The appeal was heard by the Lord President, Lord Carloway, sitting with Lord Turnbull and Lord Pentland. C O’Neill QC and P Reid, advocate, appeared for the reclaimers and J Findlay QC and Upton, advocate, for the petitioners and respondents.
In May 2017, the Scottish Ministers invited parties involved in commercial fishing to submit pilot schemes to look at ways of improving fishing management. Guidance on how to submit a proposal was published by Marine Scotland, a directorate of the reclaimers. A proposal was submitted by some of the petitioners’ member organisations suggesting an extended prohibition of mobile fishing in parts of the Inner Sound for 6 months and prohibiting it entirely in specified areas.
An Outcome Report by Marine Scotland in 2018 stated that following consultation on the proposals received, the Inner Sound pilot would not be adopted. The reasons given for not taking it forward were primarily based on concerns over the impact on current fishing operations in the area and disputes over the purported economic benefits.
Further representations from the petitioners led to a consultation purely on a new proposal for the Inner Sound in 2019. A new Outcome Report in 2020 stated that in light of continuing opposition to the proposed pilot, the scheme as a whole would not be carried forward. However, it was accepted that the status quo for the area was inadequate and that a “dialogue” would be opened up with the aim of delivering improvements.
In reducing the 2020 Outcome Report, the Lord Ordinary took the view that the new proposal was still part of the Inshore Fisheries Pilots Initiative, and therefore the Scottish Ministers were still bound to follow their own guidance and had not offered any reasons as to why they did not. Counsel for the reclaimers contended that the Lord Ordinary had erred in holding that the petitioners had a legitimate expectation that the new proposal would be assessed solely against the criteria in the guidance.
It was further submitted that it was unreasonable to grant an order ordaining the respondents to assess the proposal solely against the criteria. The Lord Ordinary had failed to have regard to relevant matters bearing upon the question of remedy, notably the passage of time since the Fisheries Strategy was launched in 2015 and the material changes of policy and economic conditions that had occurred since the new proposal was submitted.
Cannot be faulted
Delivering the opinion of the court, Lord Carloway began: “The Guidance was designed to create a framework within which proposals for pilots would be considered initially. It applied to the form of proposals submitted during that exercise. The petitioners’ new proposal was submitted, considered, and rejected in the course of a separate and stand-alone decision-making process. That process of decision-making was fairly and properly conducted.”

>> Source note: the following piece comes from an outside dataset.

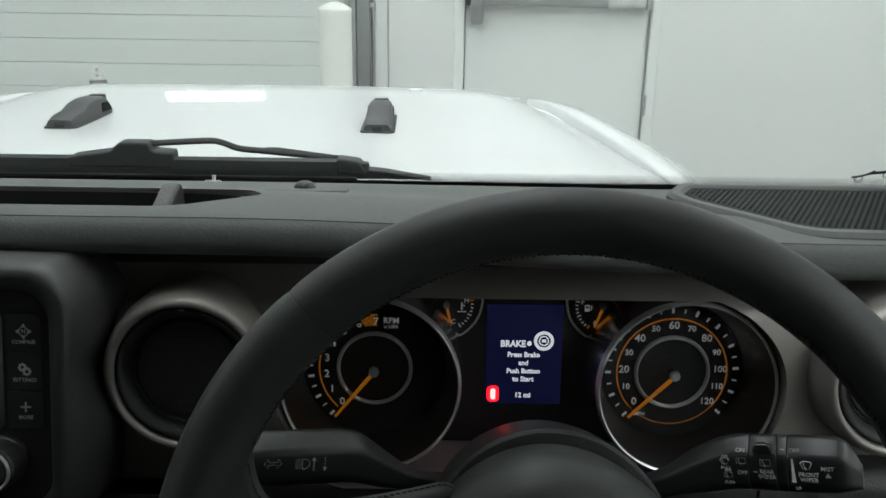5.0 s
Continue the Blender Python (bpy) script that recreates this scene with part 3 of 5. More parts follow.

He continued: “It is important to view the process for what it was. All that was being decided was whether certain pilots were to take place. No doubt, one or other of these pilots could have at least a temporary effect on some elements of the fishing industry, but the decision-making exercise should not be compared with one which might involve a permanent adverse effect on economic interests and certainly not with one which had the potential to interfere with a person’s human rights.”
Examining what Marine Scotland were obliged to do once the new proposal had been consulted on, he said: “The consultation process and the reasoning which followed cannot be faulted. There was no procedural unfairness. The petitioners were given an opportunity, indeed an additional chance, to put forward their proposals. Their legitimate expectation was that these proposals would be considered in the light of the consultation responses, which they duly were.”
Lord Carloway concluded: “The decision ultimately reached gave a clear and reasoned explanation for not proceeding with the pilot; viz. the strength and nature of the opposition to it. Strength of opposition may not always be a sound base for rejecting proposals which have to be objectively valued against, for example, planning policy; but this was not a comparable exercise.”
The court therefore allowed the reclaiming motion and recalled the interlocutors of the Lord Ordinary.